Entries taken from a collection
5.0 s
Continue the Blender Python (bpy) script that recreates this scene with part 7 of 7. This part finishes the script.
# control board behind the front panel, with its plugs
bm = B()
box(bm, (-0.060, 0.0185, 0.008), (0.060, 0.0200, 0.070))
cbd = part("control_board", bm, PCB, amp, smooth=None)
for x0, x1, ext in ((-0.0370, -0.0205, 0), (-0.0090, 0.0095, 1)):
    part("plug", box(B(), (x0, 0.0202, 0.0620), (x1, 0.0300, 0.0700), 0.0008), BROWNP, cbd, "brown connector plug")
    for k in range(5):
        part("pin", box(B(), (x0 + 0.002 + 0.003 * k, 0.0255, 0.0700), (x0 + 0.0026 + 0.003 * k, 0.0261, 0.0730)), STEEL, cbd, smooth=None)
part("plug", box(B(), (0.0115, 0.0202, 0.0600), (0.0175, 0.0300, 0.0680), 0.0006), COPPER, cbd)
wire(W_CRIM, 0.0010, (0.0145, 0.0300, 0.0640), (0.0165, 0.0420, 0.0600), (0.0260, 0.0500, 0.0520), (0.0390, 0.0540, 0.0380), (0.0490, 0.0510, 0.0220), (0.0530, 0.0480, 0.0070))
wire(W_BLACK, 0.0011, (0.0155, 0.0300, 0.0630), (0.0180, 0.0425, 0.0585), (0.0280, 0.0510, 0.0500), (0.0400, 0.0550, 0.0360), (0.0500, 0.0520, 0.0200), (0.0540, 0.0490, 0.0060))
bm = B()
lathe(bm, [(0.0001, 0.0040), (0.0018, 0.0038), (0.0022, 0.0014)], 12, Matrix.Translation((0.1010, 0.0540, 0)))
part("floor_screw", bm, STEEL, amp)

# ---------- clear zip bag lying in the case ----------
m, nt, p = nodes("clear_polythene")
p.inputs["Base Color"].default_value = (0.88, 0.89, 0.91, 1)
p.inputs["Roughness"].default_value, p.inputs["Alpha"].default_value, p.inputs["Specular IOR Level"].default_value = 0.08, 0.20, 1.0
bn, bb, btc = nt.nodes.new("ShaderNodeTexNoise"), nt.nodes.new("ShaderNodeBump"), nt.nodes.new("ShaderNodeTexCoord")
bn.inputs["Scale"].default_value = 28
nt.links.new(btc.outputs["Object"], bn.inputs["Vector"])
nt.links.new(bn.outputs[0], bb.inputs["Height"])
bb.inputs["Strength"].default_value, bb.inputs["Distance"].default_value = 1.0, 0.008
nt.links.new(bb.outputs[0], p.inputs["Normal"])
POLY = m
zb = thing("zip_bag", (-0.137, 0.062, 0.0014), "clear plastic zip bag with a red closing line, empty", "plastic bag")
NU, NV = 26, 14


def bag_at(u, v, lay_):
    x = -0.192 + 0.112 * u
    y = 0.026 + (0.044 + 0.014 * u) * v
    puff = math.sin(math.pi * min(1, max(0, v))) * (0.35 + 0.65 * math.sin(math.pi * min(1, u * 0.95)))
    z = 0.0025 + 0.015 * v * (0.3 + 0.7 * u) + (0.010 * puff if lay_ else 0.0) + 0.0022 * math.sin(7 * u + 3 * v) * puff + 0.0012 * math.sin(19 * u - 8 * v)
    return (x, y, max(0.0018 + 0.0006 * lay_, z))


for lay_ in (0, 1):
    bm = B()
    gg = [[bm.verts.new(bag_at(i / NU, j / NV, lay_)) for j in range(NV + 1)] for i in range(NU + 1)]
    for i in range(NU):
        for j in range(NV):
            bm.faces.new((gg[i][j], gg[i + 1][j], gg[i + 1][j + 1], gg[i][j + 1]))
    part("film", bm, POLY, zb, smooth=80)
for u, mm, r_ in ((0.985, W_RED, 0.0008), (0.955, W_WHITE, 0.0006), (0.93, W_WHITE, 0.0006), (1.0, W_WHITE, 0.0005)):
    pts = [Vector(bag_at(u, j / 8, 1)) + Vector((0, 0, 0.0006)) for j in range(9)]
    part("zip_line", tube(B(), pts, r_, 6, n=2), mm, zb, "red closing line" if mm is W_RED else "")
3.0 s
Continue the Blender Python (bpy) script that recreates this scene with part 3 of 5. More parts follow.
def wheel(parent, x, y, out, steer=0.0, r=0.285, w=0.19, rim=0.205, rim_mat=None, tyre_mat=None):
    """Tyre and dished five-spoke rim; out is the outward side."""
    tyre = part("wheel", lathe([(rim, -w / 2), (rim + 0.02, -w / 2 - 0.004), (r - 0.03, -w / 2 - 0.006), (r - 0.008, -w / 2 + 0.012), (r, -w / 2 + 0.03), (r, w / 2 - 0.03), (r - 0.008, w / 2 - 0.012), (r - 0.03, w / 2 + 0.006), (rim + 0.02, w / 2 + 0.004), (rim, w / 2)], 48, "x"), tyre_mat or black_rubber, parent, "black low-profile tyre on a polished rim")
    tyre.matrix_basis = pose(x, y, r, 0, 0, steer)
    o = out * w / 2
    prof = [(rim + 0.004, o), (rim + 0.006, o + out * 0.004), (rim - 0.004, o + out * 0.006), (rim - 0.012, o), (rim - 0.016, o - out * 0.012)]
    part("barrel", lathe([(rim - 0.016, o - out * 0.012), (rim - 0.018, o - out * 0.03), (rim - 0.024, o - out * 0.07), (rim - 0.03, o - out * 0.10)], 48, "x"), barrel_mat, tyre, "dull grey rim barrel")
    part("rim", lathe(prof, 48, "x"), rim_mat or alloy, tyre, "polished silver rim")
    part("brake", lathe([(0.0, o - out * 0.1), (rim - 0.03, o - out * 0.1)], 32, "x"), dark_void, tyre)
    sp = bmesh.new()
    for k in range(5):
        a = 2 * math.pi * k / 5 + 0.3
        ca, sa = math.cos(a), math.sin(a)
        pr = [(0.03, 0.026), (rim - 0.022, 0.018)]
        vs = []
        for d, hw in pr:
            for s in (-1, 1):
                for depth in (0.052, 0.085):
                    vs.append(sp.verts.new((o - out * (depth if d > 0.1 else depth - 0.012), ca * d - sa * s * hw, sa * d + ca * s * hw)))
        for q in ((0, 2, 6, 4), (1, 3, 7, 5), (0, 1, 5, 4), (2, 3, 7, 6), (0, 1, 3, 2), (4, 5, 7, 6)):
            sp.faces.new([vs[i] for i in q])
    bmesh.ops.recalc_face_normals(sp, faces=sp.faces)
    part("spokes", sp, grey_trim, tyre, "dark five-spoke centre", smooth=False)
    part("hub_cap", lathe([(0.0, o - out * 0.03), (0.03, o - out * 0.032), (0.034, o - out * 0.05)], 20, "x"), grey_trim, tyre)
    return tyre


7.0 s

[Work instructions]: Copy, from the material above, each line in which the string "with" occurs.

[Solution]:
Continue the Blender Python (bpy) script that recreates this scene with part 7 of 7. This part finishes the script.
# control board behind the front panel, with its plugs
zb = thing("zip_bag", (-0.137, 0.062, 0.0014), "clear plastic zip bag with a red closing line, empty", "plastic bag")
Continue the Blender Python (bpy) script that recreates this scene with part 3 of 5. More parts follow.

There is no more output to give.